I have been worshiping in the Quaker way for a couple of decades. I look forward to going to Hill House Meeting in Accra, Ghana, each Sunday. I enjoy my quiet moments with other Friends amidst vocal ministry, different visitors, chirping birds, and sometimes the sound of drumming from nearby churches or shouts of excitement from the golf course next door. Butterflies and brightly colored birds also appear to visit us from afar.

After a short break for refreshments, the second section of meeting starts. It’s a time for sharing testimonies, portions of the Bible or the Red Book, experiences of the past week, discussion on socio‐economic issues, and the latest gossip from everywhere and anywhere. By the end I feel ready to begin a new week with freshness and vim.

Members of Hill House Meeting have grown together to become one family supporting and helping each other in the various stages of our spiritual journeys.

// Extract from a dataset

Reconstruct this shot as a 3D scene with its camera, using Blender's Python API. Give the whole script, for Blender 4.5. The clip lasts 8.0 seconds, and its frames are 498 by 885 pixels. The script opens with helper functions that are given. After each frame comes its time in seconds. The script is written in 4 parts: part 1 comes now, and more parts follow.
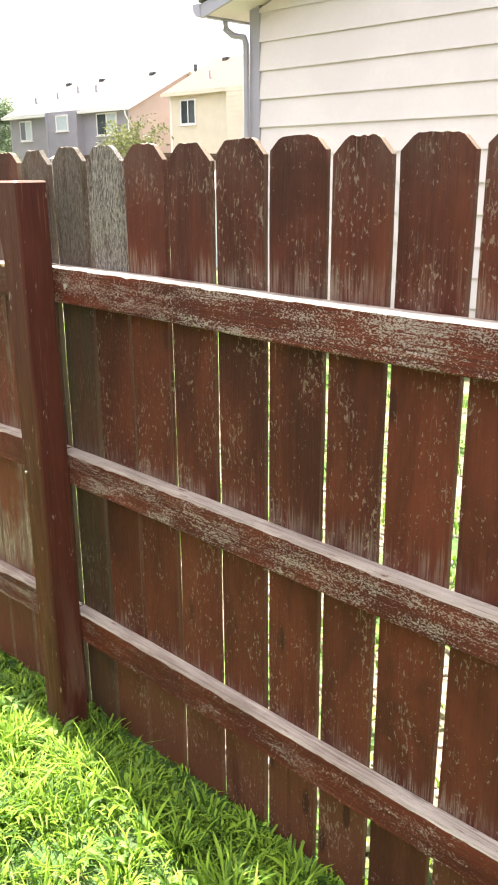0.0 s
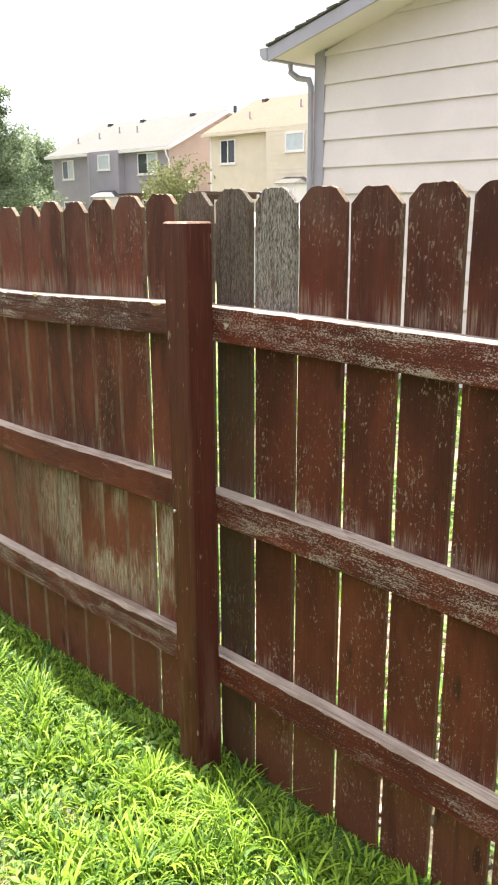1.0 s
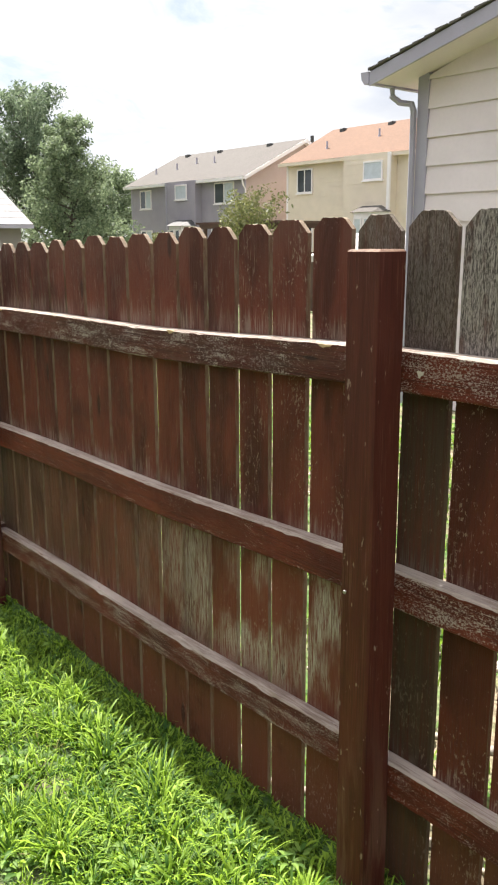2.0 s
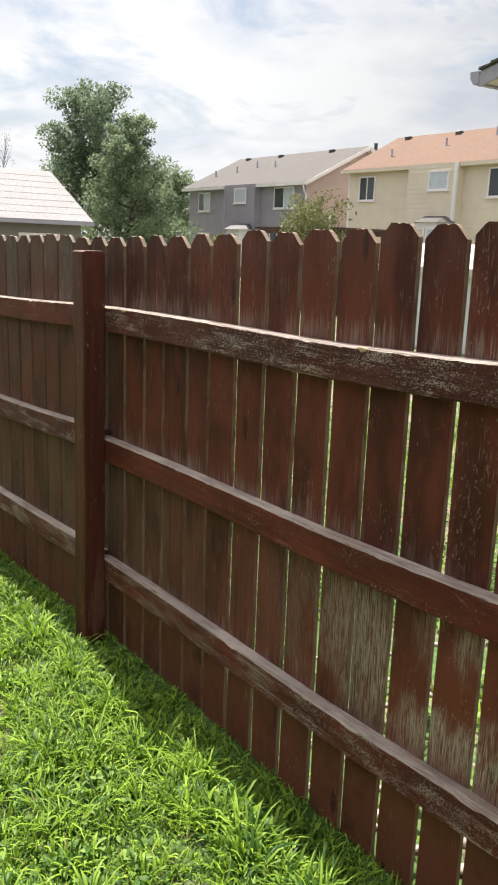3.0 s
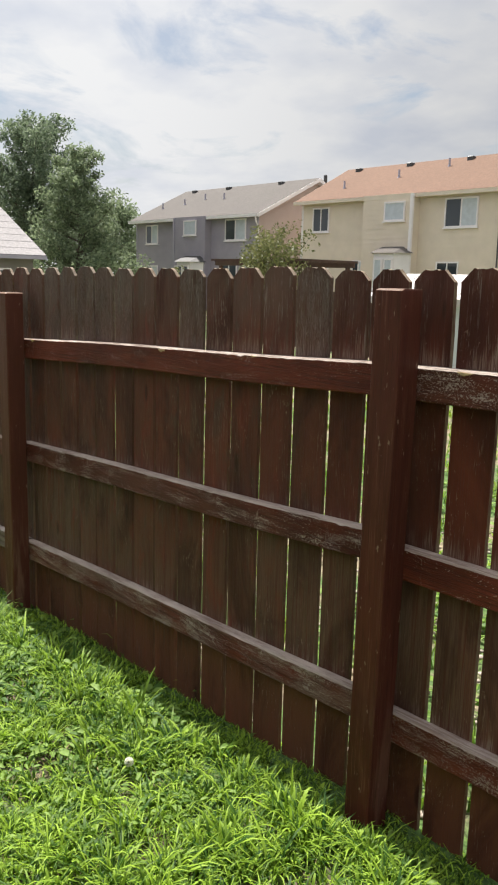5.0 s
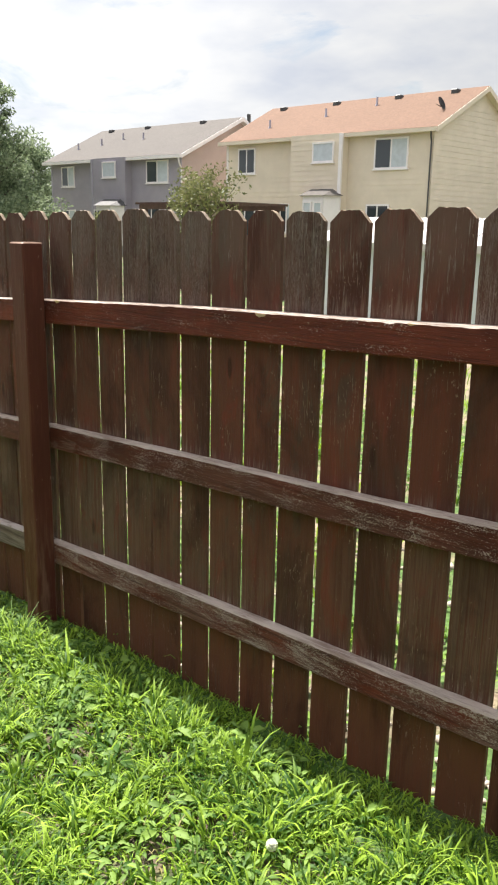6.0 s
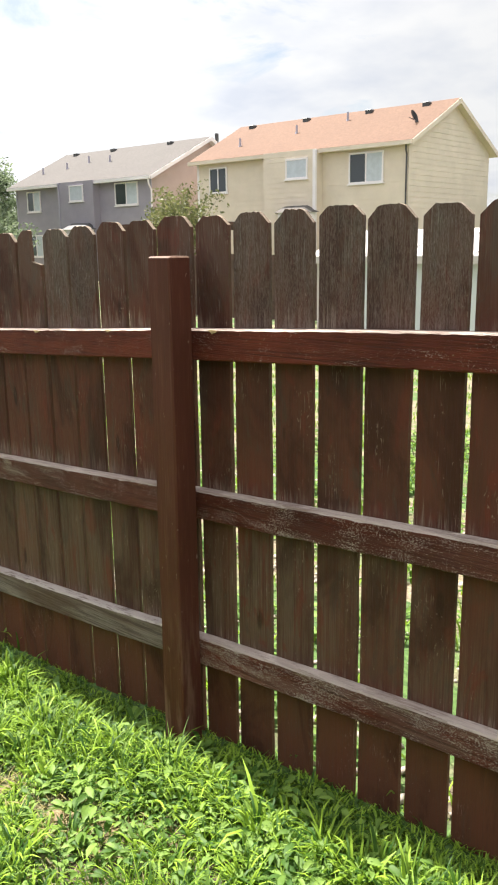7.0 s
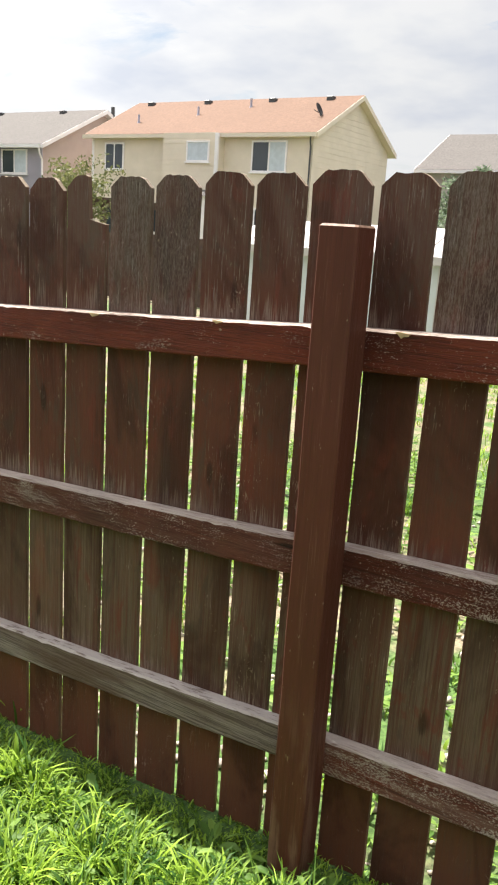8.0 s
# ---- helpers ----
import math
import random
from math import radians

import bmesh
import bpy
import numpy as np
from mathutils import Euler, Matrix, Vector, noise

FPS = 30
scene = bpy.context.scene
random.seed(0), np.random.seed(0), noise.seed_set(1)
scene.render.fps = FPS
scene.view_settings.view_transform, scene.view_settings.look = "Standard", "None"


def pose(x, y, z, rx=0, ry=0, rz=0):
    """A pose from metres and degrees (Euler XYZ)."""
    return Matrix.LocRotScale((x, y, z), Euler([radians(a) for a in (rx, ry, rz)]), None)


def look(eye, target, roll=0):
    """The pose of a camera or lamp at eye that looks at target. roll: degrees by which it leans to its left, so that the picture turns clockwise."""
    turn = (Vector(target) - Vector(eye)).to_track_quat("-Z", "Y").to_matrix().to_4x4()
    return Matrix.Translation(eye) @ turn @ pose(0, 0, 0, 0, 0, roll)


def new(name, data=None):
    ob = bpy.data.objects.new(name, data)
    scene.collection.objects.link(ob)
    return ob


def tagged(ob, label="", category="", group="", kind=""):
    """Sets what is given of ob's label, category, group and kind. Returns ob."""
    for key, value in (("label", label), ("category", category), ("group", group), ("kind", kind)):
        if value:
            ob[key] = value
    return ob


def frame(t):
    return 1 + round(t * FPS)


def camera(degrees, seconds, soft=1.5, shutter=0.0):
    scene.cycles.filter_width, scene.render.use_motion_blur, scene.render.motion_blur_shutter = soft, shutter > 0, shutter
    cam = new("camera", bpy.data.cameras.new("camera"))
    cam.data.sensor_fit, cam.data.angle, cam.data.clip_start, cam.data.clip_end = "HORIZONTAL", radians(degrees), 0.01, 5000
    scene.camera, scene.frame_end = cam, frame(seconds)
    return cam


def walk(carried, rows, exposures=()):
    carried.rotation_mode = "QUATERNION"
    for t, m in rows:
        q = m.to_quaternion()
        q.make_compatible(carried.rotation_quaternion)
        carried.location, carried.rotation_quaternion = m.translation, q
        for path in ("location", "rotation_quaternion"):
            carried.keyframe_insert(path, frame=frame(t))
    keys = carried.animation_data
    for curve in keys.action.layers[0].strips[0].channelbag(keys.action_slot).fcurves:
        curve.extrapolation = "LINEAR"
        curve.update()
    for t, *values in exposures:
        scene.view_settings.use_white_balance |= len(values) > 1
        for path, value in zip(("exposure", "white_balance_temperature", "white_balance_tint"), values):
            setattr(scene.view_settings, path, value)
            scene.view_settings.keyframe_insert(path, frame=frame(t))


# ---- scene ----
cam = camera(33.0, 8.0, soft=2.1)
PATH = [
    (0, (2.035, -1.287, 1.641), (0.702, 0.074, 1.031), -0.4),
    (0.5, (1.895, -1.407, 1.653), (0.508, -0.08, 1.092), 0.8),
    (1, (1.769, -1.519, 1.652), (0.373, -0.189, 1.122), -0.2),
    (1.5, (1.603, -1.547, 1.648), (0.135, -0.291, 1.129), 0.1),
    (2, (1.291, -1.467, 1.646), (-0.221, -0.243, 1.179), -0.2),
    (2.2, (1.14, -1.447, 1.641), (-0.388, -0.243, 1.174), -0.0),
    (3.3, (0.413, -1.511, 1.618), (-1.166, -0.37, 1.167), 2.3),
    (3.5, (0.214, -1.52, 1.619), (-1.376, -0.388, 1.183), 1.6),
    (4, (-0.171, -1.607, 1.617), (-1.787, -0.497, 1.221), 1.9),
    (4.5, (-0.594, -1.712, 1.643), (-2.137, -0.495, 1.269), 1.9),
    (4.7, (-0.704, -1.83, 1.615), (-2.213, -0.572, 1.242), 1.6),
    (5.8, (-1.638, -1.917, 1.581), (-3.057, -0.578, 1.141), 2.3),
    (6, (-1.842, -1.922, 1.583), (-3.176, -0.518, 1.083), 1.1),
    (6.5, (-2.405, -1.873, 1.551), (-3.82, -0.553, 1.045), -4.4),
    (7, (-2.95, -1.882, 1.53), (-4.233, -0.417, 1.074), -0.8),
    (7.5, (-3.5, -1.844, 1.497), (-4.728, -0.303, 1.151), -0.3),
    (8, (-4.021, -1.75, 1.467), (-5.056, -0.106, 0.988), 3.7),
]
EXPOSURE = [(0, 2.28), (0.5, 2.17), (1, 1.95), (1.5, 1.67), (2.2, 1.32), (3.3, 1.03), (4, 0.95), (4.7, 0.83), (5.8, 1.06), (6.2, 1.35), (7, 1.43), (7.6, 1.26), (8, 1.37)]
walk(cam, [(t, look(eye, target, roll)) for t, eye, target, roll in PATH], EXPOSURE)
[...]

Several times throughout the year, those members who live outside Ghana come for a visit, and it’s always a joyous occasion to have them back in our meeting discussions and fellowship. We are guided by our Quaker testimonies, and we strive to stay focused on what we are guided by.

I am still growing in Him as my God and my maker, to do His bidding cheerfully, trusting in Him and where He leads me.

A textile designer by profession, Edwina Dankwa Assan founded the social enterprise Edtex over 20 years ago to ethically produce handmade, color-fast fabrics for fashion designers and home decorators. She is a member of Hill House Meeting in Accra, Ghana.